Bad Percy

At The Smart Set, Paula Marantz Cohen ponders what is laughingly known as the “character” of the poet Percy Bysshe Shelley:

The exhibition “Shelley’s Ghost: The Afterlife of a Poet,” now at the New York Public Library, is the sort of exhibit that doesn’t necessarily tell you anything you didn’t already know about this poet’s short and messy life. What it does do, by virtue of placing the manuscripts and artifacts into a relatively confined space (the smallish gallery to the left of the main exhibition room on the ground floor of the Library), is give us the facts in a more concentrated and vivid way than we might otherwise receive them. The exhibit demonstrates, with dramatic succinctness, that Percy Bysshe Shelley and some of those he hung out with were pretty [expletive deleted] people.

I’ve always had it in for Shelley, Byron, and that whole set. There’s something about them that, for me, encapsulates the most obvious hypocrisy within (I won’t say of) liberalism—the kind of persons who justify lives of complete selfishness through the loud proclamation of principles which [they insist] promote the improvement of society as a whole. It’s the moral equivalent of “I gave at the office.”

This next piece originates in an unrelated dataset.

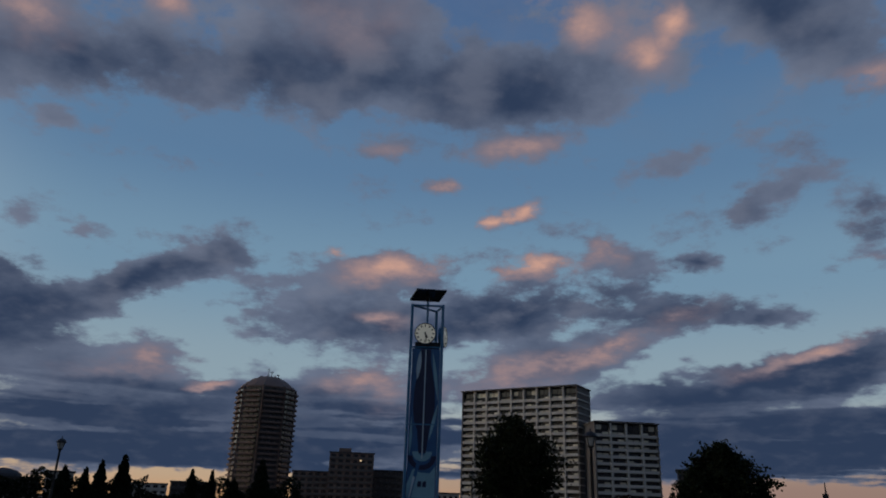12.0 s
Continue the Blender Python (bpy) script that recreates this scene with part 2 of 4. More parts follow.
# sunset clouds
glow(-91.3, 39.7, 1.51, 1.11, -23, 1.00)
glow(-89.0, 40.1, 0.92, 0.66, 12, 0.35)
glow(-85.1, 38.1, 1.27, 1.22, -22, 0.95)
glow(-84.3, 36.4, 0.79, 1.29, 27, 0.70)
glow(-94.9, 34.7, 0.81, 0.59, 14, 0.60)
glow(-96.8, 31.1, 1.25, 0.51, -8, 0.90)
glow(-86.3, 33.4, 0.88, 0.69, 38, 0.70)
glow(-82.0, 27.8, 1.07, 0.72, 5, 1.00)
glow(-80.1, 28.0, 0.90, 0.82, 4, 1.00)
cover(-80.3, 25.8, 1.17, 0.91, 4, 0.50)
gloom(-80.2, 34.4, 3.52, 1.97, -40, 0.40)
gloom(-76.9, 32.3, 2.70, 1.99, -42, 0.50)
cover(-77.2, 28.5, 1.64, 3.64, -17, 0.50)
cover(-75.8, 25.8, 0.55, 1.37, -8, 0.35)
glow(-74.7, 22.0, 1.10, 0.73, 2, 0.95)
cover(-74.3, 20.6, 1.46, 1.45, -29, 0.65)
cover(-77.0, 22.3, 1.18, 0.55, 2, 0.50)
gloom(-106.6, 35.8, 5.15, 3.08, -35, 0.80)
gloom(-101.5, 33.0, 2.79, 1.30, -32, 0.80)
gloom(-110.5, 34.8, 2.22, 2.25, -22, 0.70)
cover(-106.9, 28.7, 2.03, 1.18, -4, 0.50)
gloom(-103.1, 25.2, 3.32, 2.06, -24, 0.90)
glow(-104.8, 26.2, 0.84, 0.48, -6, 0.80)
glow(-101.5, 26.2, 2.26, 0.56, -24, 0.70)
glow(-96.8, 25.5, 1.02, 1.27, 12, 1.10)
glow(-95.3, 25.1, 1.46, 1.10, -21, 1.00)
cover(-93.6, 24.5, 1.88, 1.99, 10, 0.80)
glow(-93.4, 24.6, 1.47, 1.56, 10, 0.50)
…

I’m not saying that all, or even most, liberals are like this. I know there are many liberals who deny themselves in order to live consistently with their principles. It’s just that when conservatives get caught in this kind of behavior (and heaven knows they do) they tend to be discredited and to lose their jobs. Liberals get a slap on the wrist at most, and go on to write bestselling books, star in movies, or have long, powerful political careers.

Or [and] they get memorialized, like Shelley, as secular saints.

Tip: The American Culture

0 thoughts on “Bad Percy”

  1. I just finished reading Mark Twain’s “In Defence of Harriet Shelley” at Gutenberg.org. Ya cain’t git much plainer than thet, leastways lessen y’all are usin’ shootin’ irons.

  2. For good or ill, I think the move away from a religious public ethic toward a secular one has had this negative effect: that hypocrisy becomes the worst taint a politician can acquire.

    Instead, it would be better if our educational system encouraged people to understand secular ethics (in concert with their personal morality) so we can really debate issues of consequence to our society even when we don’t agree about the mystical roots of those morals.

  3. Yes, Byron, that completely selfish fool who gave his life fighting for Greek independence. What have you done for your pet causes, lately?

    With enemies such as you, the Romantics don’t need many friends, so please, keep up the good work.